### Data section
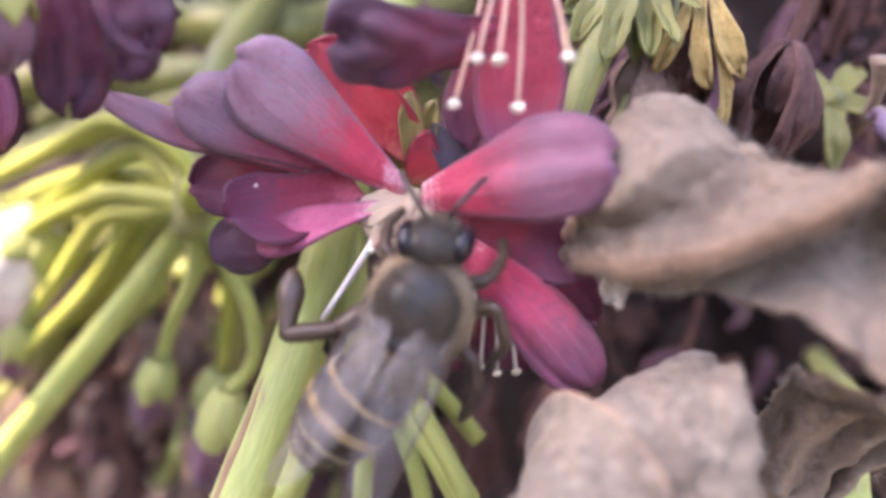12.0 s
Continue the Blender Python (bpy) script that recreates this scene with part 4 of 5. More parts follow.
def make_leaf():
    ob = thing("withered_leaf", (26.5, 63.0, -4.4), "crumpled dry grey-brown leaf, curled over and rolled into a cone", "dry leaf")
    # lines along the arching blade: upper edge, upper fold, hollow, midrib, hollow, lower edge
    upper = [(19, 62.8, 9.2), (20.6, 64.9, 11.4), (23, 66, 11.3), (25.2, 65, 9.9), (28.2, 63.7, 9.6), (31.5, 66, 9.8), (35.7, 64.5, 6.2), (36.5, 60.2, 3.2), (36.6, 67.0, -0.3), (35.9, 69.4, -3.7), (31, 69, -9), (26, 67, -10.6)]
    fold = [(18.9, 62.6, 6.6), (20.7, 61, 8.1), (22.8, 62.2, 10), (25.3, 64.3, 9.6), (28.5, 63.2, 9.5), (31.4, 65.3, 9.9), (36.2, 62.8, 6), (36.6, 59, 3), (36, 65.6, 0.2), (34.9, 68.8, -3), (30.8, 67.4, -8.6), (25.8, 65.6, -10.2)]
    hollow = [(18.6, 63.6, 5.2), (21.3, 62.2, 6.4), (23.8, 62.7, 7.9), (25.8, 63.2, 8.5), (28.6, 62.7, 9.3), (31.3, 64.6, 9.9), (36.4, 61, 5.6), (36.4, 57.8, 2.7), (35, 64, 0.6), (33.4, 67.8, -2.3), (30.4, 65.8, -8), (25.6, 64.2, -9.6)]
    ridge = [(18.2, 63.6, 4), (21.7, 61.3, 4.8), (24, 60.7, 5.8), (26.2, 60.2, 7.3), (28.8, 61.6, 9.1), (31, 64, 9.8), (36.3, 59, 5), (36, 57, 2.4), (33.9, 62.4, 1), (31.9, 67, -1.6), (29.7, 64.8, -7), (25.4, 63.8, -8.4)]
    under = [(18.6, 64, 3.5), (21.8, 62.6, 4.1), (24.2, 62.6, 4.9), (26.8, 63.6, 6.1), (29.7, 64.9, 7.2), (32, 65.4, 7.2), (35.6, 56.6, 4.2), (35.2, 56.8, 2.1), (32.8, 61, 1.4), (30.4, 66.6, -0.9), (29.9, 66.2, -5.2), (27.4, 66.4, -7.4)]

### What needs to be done
Restate the data above exactly, stripping out each image.

### Exercise result
12.0 s
Continue the Blender Python (bpy) script that recreates this scene with part 4 of 5. More parts follow.
def make_leaf():
    ob = thing("withered_leaf", (26.5, 63.0, -4.4), "crumpled dry grey-brown leaf, curled over and rolled into a cone", "dry leaf")
    # lines along the arching blade: upper edge, upper fold, hollow, midrib, hollow, lower edge
    upper = [(19, 62.8, 9.2), (20.6, 64.9, 11.4), (23, 66, 11.3), (25.2, 65, 9.9), (28.2, 63.7, 9.6), (31.5, 66, 9.8), (35.7, 64.5, 6.2), (36.5, 60.2, 3.2), (36.6, 67.0, -0.3), (35.9, 69.4, -3.7), (31, 69, -9), (26, 67, -10.6)]
    fold = [(18.9, 62.6, 6.6), (20.7, 61, 8.1), (22.8, 62.2, 10), (25.3, 64.3, 9.6), (28.5, 63.2, 9.5), (31.4, 65.3, 9.9), (36.2, 62.8, 6), (36.6, 59, 3), (36, 65.6, 0.2), (34.9, 68.8, -3), (30.8, 67.4, -8.6), (25.8, 65.6, -10.2)]
    hollow = [(18.6, 63.6, 5.2), (21.3, 62.2, 6.4), (23.8, 62.7, 7.9), (25.8, 63.2, 8.5), (28.6, 62.7, 9.3), (31.3, 64.6, 9.9), (36.4, 61, 5.6), (36.4, 57.8, 2.7), (35, 64, 0.6), (33.4, 67.8, -2.3), (30.4, 65.8, -8), (25.6, 64.2, -9.6)]
    ridge = [(18.2, 63.6, 4), (21.7, 61.3, 4.8), (24, 60.7, 5.8), (26.2, 60.2, 7.3), (28.8, 61.6, 9.1), (31, 64, 9.8), (36.3, 59, 5), (36, 57, 2.4), (33.9, 62.4, 1), (31.9, 67, -1.6), (29.7, 64.8, -7), (25.4, 63.8, -8.4)]
    under = [(18.6, 64, 3.5), (21.8, 62.6, 4.1), (24.2, 62.6, 4.9), (26.8, 63.6, 6.1), (29.7, 64.9, 7.2), (32, 65.4, 7.2), (35.6, 56.6, 4.2), (35.2, 56.8, 2.1), (32.8, 61, 1.4), (30.4, 66.6, -0.9), (29.9, 66.2, -5.2), (27.4, 66.4, -7.4)]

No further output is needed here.